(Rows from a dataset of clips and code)
------------------------
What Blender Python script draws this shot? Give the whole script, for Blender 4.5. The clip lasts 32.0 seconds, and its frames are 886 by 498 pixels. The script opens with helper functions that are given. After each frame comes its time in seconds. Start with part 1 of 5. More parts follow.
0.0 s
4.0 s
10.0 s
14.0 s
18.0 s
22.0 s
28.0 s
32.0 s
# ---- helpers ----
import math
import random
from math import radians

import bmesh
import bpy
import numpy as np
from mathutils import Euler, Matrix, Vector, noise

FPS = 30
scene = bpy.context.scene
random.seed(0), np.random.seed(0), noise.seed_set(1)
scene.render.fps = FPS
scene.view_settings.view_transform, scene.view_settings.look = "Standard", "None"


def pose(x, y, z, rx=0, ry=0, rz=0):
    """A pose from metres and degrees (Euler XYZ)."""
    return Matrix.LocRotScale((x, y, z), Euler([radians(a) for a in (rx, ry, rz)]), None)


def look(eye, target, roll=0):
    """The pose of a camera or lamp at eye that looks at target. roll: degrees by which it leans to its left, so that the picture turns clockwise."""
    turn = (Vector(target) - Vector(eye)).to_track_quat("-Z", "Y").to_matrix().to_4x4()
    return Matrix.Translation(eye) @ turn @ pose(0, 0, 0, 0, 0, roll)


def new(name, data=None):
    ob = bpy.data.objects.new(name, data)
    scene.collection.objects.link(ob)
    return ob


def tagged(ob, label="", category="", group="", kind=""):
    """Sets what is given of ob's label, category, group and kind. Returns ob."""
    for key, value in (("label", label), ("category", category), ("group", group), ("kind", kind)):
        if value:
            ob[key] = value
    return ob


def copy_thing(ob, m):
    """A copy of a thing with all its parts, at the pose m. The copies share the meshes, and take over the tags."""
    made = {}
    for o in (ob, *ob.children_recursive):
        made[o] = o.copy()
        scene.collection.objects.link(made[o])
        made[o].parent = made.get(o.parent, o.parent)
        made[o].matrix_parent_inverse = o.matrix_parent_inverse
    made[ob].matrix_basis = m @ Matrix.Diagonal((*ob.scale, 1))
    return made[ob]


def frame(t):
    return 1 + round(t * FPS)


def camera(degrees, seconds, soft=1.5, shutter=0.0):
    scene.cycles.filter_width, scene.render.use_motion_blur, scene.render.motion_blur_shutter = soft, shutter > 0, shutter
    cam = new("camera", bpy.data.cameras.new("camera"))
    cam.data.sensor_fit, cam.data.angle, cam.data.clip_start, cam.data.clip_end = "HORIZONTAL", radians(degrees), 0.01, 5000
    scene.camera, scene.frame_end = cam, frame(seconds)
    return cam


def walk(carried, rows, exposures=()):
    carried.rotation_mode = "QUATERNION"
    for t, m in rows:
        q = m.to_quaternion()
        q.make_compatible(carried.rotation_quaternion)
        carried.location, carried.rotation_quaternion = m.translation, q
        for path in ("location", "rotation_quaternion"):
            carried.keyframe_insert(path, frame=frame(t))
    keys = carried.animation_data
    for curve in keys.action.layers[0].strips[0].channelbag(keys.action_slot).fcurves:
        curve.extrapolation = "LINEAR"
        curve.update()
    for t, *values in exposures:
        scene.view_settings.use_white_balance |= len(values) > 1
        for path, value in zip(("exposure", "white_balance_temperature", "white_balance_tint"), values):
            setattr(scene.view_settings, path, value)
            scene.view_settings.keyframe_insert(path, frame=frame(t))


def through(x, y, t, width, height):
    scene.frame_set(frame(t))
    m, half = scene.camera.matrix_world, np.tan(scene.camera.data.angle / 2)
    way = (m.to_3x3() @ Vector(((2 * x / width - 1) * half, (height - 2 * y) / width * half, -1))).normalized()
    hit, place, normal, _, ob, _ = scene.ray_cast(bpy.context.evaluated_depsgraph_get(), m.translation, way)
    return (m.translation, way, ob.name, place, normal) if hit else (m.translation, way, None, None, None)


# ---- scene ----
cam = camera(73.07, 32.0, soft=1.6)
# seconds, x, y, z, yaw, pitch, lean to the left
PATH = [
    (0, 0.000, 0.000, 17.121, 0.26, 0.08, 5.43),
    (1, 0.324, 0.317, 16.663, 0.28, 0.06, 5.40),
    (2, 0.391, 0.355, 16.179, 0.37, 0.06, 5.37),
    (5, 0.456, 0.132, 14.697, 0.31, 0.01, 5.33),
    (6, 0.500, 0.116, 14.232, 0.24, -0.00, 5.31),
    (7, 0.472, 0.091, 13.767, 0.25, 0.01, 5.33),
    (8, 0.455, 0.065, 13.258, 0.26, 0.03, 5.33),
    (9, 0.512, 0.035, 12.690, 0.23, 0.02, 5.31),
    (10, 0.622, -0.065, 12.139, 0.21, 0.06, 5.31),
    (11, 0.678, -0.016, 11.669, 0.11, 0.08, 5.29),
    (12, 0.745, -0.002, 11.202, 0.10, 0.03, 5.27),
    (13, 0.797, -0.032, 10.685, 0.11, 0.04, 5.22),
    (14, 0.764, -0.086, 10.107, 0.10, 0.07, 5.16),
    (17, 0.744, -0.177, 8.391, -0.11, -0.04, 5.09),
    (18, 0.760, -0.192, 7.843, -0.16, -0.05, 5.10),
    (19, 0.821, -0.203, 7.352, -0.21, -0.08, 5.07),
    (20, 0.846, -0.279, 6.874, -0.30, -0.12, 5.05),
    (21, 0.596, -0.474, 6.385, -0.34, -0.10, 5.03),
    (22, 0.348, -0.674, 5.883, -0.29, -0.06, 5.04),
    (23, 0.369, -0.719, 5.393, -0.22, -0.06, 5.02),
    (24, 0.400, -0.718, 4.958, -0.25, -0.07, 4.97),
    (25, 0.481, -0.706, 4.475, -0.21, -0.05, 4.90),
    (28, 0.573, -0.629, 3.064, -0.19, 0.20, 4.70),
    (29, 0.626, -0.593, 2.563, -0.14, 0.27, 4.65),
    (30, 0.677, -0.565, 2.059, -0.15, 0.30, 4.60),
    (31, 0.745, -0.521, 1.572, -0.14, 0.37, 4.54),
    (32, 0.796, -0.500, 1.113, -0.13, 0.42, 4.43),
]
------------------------
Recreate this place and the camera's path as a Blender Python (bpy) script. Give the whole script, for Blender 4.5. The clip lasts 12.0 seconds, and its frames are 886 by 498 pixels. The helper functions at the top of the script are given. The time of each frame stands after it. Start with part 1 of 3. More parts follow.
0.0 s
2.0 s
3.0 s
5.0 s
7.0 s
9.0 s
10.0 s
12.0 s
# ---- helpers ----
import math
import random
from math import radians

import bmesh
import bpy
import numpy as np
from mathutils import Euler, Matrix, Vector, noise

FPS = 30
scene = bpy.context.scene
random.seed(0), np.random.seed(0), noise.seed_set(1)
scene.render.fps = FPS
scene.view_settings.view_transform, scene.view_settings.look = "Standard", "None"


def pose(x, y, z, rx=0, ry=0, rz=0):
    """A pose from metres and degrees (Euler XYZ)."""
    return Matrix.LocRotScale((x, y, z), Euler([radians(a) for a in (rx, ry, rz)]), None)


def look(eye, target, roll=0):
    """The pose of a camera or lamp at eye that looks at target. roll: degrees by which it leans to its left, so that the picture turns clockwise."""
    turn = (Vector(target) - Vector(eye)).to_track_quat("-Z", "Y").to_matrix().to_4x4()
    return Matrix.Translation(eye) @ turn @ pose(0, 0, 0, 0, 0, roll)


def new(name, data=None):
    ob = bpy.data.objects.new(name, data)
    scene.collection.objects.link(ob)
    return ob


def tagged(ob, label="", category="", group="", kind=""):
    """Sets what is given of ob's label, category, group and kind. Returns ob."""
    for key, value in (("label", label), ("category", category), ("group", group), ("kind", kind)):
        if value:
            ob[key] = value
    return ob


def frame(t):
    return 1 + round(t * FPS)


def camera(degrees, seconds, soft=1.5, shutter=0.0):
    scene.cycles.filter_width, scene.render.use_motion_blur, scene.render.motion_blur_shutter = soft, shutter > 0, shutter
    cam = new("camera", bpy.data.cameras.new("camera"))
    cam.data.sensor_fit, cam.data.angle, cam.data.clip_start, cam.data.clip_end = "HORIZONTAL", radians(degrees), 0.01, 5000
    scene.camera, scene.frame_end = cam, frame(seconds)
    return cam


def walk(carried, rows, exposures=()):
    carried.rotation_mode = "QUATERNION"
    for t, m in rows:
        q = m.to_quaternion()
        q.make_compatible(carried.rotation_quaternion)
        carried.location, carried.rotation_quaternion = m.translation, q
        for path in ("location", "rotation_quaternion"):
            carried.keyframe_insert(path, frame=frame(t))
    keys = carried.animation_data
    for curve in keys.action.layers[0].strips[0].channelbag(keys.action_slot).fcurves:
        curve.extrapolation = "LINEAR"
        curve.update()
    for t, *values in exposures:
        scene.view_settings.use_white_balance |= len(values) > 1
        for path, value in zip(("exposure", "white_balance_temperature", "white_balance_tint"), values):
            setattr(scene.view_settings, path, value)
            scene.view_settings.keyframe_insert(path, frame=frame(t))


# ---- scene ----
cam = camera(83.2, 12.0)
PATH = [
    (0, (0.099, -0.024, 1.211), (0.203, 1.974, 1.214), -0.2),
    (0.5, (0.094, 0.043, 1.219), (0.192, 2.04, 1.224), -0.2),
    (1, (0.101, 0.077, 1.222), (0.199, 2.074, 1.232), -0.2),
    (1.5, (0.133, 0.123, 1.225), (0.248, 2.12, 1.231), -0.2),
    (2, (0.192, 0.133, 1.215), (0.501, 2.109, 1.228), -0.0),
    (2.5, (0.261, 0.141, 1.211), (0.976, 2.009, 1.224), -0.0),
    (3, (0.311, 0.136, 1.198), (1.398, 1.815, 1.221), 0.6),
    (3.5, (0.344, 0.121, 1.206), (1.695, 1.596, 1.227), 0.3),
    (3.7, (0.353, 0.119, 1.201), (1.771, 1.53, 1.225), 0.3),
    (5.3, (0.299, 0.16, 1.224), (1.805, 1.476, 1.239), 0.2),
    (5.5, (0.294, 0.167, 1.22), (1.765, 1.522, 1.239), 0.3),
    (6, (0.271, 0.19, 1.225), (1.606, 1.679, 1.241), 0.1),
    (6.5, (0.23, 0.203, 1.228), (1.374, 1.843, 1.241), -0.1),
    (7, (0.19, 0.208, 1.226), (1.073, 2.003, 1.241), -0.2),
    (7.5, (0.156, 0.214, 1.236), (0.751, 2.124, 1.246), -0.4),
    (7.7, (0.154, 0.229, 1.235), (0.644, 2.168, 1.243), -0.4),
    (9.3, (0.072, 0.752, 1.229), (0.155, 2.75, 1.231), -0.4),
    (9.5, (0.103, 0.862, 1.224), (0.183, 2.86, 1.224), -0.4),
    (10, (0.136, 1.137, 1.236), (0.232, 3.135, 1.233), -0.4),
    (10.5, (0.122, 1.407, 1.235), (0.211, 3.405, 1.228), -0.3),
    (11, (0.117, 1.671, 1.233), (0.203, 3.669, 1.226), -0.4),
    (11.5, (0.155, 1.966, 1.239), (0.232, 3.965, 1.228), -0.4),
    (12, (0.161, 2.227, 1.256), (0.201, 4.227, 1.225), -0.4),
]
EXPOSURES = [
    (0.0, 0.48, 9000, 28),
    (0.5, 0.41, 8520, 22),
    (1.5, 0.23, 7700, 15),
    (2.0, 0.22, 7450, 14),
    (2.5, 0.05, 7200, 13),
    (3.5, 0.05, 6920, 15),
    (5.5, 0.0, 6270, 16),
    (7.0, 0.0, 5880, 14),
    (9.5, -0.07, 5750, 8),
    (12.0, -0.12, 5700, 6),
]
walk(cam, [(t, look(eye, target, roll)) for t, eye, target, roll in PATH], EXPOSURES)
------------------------
● **WORK REQUIRED**:
Tell how many lines above contain the word "made". Give the number alone.

● **RESULT OF THE TASK**:
7